• **To be done**: Retype the opening lines of the listing below, ending with the line that contains "return tagged(ob, label)", and leave out any pictures.

>>>

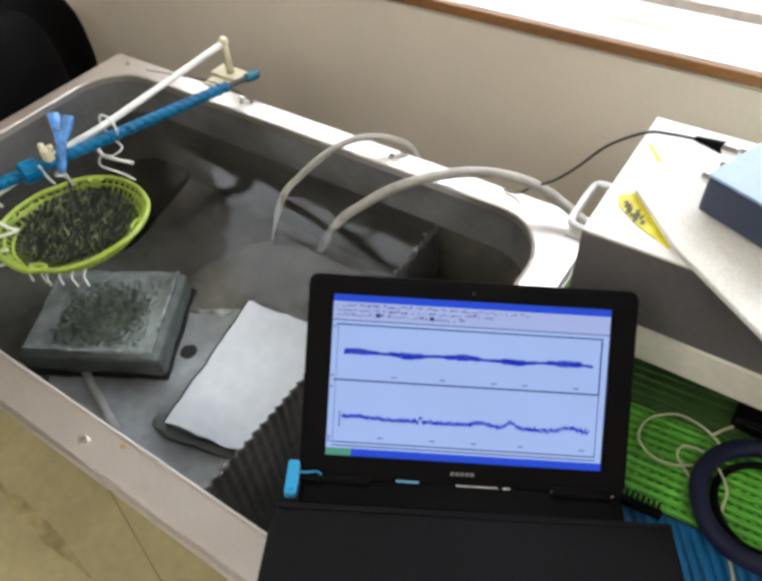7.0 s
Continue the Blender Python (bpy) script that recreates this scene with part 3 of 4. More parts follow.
    v = thing("thin_wire", "thin dark wire lying along the tank's far rim", "wire")
    part("wire", tube([(0.10, -0.022, 0.003), (0.17, -0.016, 0.010), (0.26, -0.004, 0.014), (0.33, 0.0, 0.012), (0.385, -0.006, 0.003)], 0.0013, 6, 8), CABLE, v, smooth=True)


bars()


# ---- laptop ----
LR = Vector((0.85546, 0.51049, -0.08711)).normalized()
LB = (Vector((0, 0, 1)) - LR * LR.z).normalized()
LK = LB.cross(LR)
LO = Vector((1.1342, -0.51895, 0.04836))
LAP = Matrix((LR, LK, LB)).transposed().to_4x4()
LAP.translation = LO
LID = Matrix.Rotation(radians(44.8), 4, "X")   # local: x right, y up the lid, z out of the screen
PIECES = []                                    # the screen's moving lines, with their heights by time
TOP_LINES = []


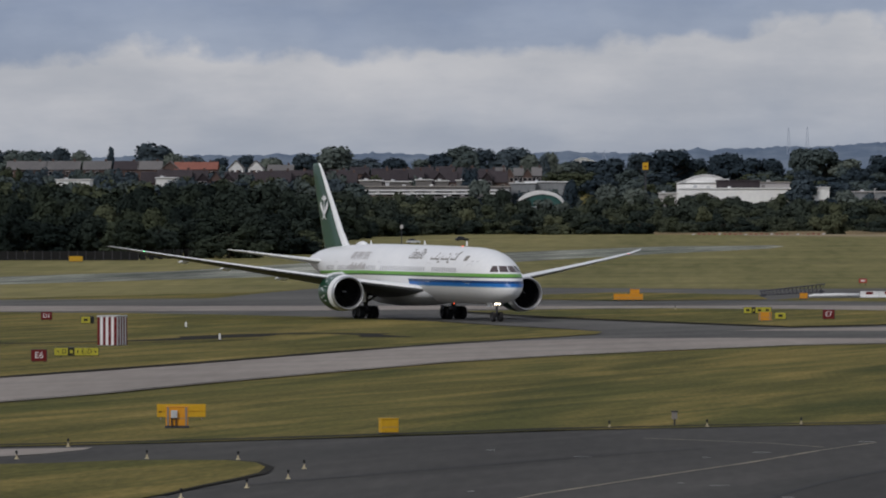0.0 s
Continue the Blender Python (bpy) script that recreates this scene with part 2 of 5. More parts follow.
# distance haze is put into the ridge and field colours as blue-grey
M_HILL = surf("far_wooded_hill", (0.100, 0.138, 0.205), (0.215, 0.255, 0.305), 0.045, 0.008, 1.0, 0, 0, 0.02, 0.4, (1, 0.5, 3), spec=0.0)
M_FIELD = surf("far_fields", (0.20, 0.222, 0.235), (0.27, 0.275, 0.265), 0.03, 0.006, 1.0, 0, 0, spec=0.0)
M_BEACON = glow("red_beacon_glow", (1.0, 0.10, 0.03), 1.8)
M_LAMP = glow("landing_light_glow", (1.0, 0.82, 0.56), 12)
M_NAVG = glow("green_position_glow", (0.05, 1.0, 0.25), 3)
M_NAVR = glow("red_position_glow", (1.0, 0.05, 0.03), 2)
M_CLEAR = surf("lamp_housing", (0.6, 0.6, 0.55), (0.7, 0.7, 0.65), 3, 1, 0.3)


# ---- building blocks ----
def empty(name, m=None):
    ob = new(name)
    ob.empty_display_size = 0.3
    if m is not None:
        ob.matrix_basis = m
    return ob


def part(name, bm, material, parent=None, label="", m=None, smooth=False):
    me = bpy.data.meshes.new(name)
    if smooth:
        for f in bm.faces:
            f.smooth = True
    bm.to_mesh(me)
    bm.free()
    me.materials.append(material)
    ob = new(name, me)
    if parent is not None:
        ob.parent = parent
    if m is not None:
        ob.matrix_basis = m
    return tagged(ob, label)


def again(ob, parent, m):
    """One more object on the same mesh."""
    o = new(ob.name.split(".")[0], ob.data)
    o.parent = parent
    o.matrix_basis = m
    return o


def box(bm, x0, x1, y0, y1, z0, z1, bevel=0.0):
    r = bmesh.ops.create_cube(bm, size=1.0)
    for v in r["verts"]:
        v.co = Vector(((x0 + x1) / 2 + v.co.x * (x1 - x0), (y0 + y1) / 2 + v.co.y * (y1 - y0), (z0 + z1) / 2 + v.co.z * (z1 - z0)))
    if bevel:
        edges = list({e for v in r["verts"] for e in v.link_edges})
        bmesh.ops.bevel(bm, geom=edges, offset=bevel, segments=2, affect="EDGES", profile=0.5)
    return bm


def boxes(*rows, bevel=0.0):
    bm = bmesh.new()
    for r in rows:
        box(bm, *r, bevel=bevel)
    return bm


def tube(bm, a, b, r0, r1=None, seg=10, caps=True):
    a, b = Vector(a), Vector(b)
    r1 = r0 if r1 is None else r1
    q = (b - a).to_track_quat("Z", "Y").to_matrix()
    rings = []
    for p, r in ((a, r0), (b, r1)):
        rings.append([bm.verts.new(p + q @ Vector((r * math.cos(2 * math.pi * i / seg), r * math.sin(2 * math.pi * i / seg), 0))) for i in range(seg)])
    for i in range(seg):
        bm.faces.new((rings[0][i], rings[0][(i + 1) % seg], rings[1][(i + 1) % seg], rings[1][i]))
    if caps:
        bm.faces.new(rings[0][::-1])
        bm.faces.new(rings[1])
    return bm


def tubes(*rows, seg=10):
    bm = bmesh.new()
    for r in rows:
        tube(bm, *r, seg=seg)
    return bm


def loft(rings, cap_start=True, cap_end=True, closed=True):
    bm = bmesh.new()
    vs = [[bm.verts.new(p) for p in ring] for ring in rings]
    n = len(rings[0])
    for a, b in zip(vs, vs[1:]):
        for i in range(n if closed else n - 1):
            j = (i + 1) % n
            bm.faces.new((a[i], a[j], b[j], b[i]))
    if cap_start:
        bm.faces.new(vs[0][::-1])
    if cap_end:
        bm.faces.new(vs[-1])
    bmesh.ops.recalc_face_normals(bm, faces=bm.faces)
    return bm


def lathe(profile, seg=40, axis="x"):
    """Turn (along, radius) pairs round the x axis."""
    rings = [[(a, r * math.cos(2 * math.pi * i / seg), r * math.sin(2 * math.pi * i / seg)) for i in range(seg)] for a, r in profile]
    return loft(rings, False, False)


def rise(y):
    """The height of the ground at y metres ahead."""
    if y < 1200:
        return 0.0
    if y < 2200:
        return 0.0059 * (y - 1200)
    if y < 2700:
        return 5.9 + 0.026 * (y - 2200)
    return 18.9 + 0.004 * (y - 2700)


def east(a, y):
    """Metres east for a bearing of a/14000 rad at y metres ahead."""
    return a * y / 14000.0


def up(e, y):
    """The height seen e/14000 rad above eye level at y metres ahead."""
    return EYE[2] + e * y / 14000.0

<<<

• **Exercise solution**:
7.0 s
Continue the Blender Python (bpy) script that recreates this scene with part 3 of 4. More parts follow.
    v = thing("thin_wire", "thin dark wire lying along the tank's far rim", "wire")
    part("wire", tube([(0.10, -0.022, 0.003), (0.17, -0.016, 0.010), (0.26, -0.004, 0.014), (0.33, 0.0, 0.012), (0.385, -0.006, 0.003)], 0.0013, 6, 8), CABLE, v, smooth=True)


bars()


# ---- laptop ----
LR = Vector((0.85546, 0.51049, -0.08711)).normalized()
LB = (Vector((0, 0, 1)) - LR * LR.z).normalized()
LK = LB.cross(LR)
LO = Vector((1.1342, -0.51895, 0.04836))
LAP = Matrix((LR, LK, LB)).transposed().to_4x4()
LAP.translation = LO
LID = Matrix.Rotation(radians(44.8), 4, "X")   # local: x right, y up the lid, z out of the screen
PIECES = []                                    # the screen's moving lines, with their heights by time
TOP_LINES = []


0.0 s
Continue the Blender Python (bpy) script that recreates this scene with part 2 of 5. More parts follow.
# distance haze is put into the ridge and field colours as blue-grey
M_HILL = surf("far_wooded_hill", (0.100, 0.138, 0.205), (0.215, 0.255, 0.305), 0.045, 0.008, 1.0, 0, 0, 0.02, 0.4, (1, 0.5, 3), spec=0.0)
M_FIELD = surf("far_fields", (0.20, 0.222, 0.235), (0.27, 0.275, 0.265), 0.03, 0.006, 1.0, 0, 0, spec=0.0)
M_BEACON = glow("red_beacon_glow", (1.0, 0.10, 0.03), 1.8)
M_LAMP = glow("landing_light_glow", (1.0, 0.82, 0.56), 12)
M_NAVG = glow("green_position_glow", (0.05, 1.0, 0.25), 3)
M_NAVR = glow("red_position_glow", (1.0, 0.05, 0.03), 2)
M_CLEAR = surf("lamp_housing", (0.6, 0.6, 0.55), (0.7, 0.7, 0.65), 3, 1, 0.3)


# ---- building blocks ----
def empty(name, m=None):
    ob = new(name)
    ob.empty_display_size = 0.3
    if m is not None:
        ob.matrix_basis = m
    return ob


def part(name, bm, material, parent=None, label="", m=None, smooth=False):
    me = bpy.data.meshes.new(name)
    if smooth:
        for f in bm.faces:
            f.smooth = True
    bm.to_mesh(me)
    bm.free()
    me.materials.append(material)
    ob = new(name, me)
    if parent is not None:
        ob.parent = parent
    if m is not None:
        ob.matrix_basis = m
    return tagged(ob, label)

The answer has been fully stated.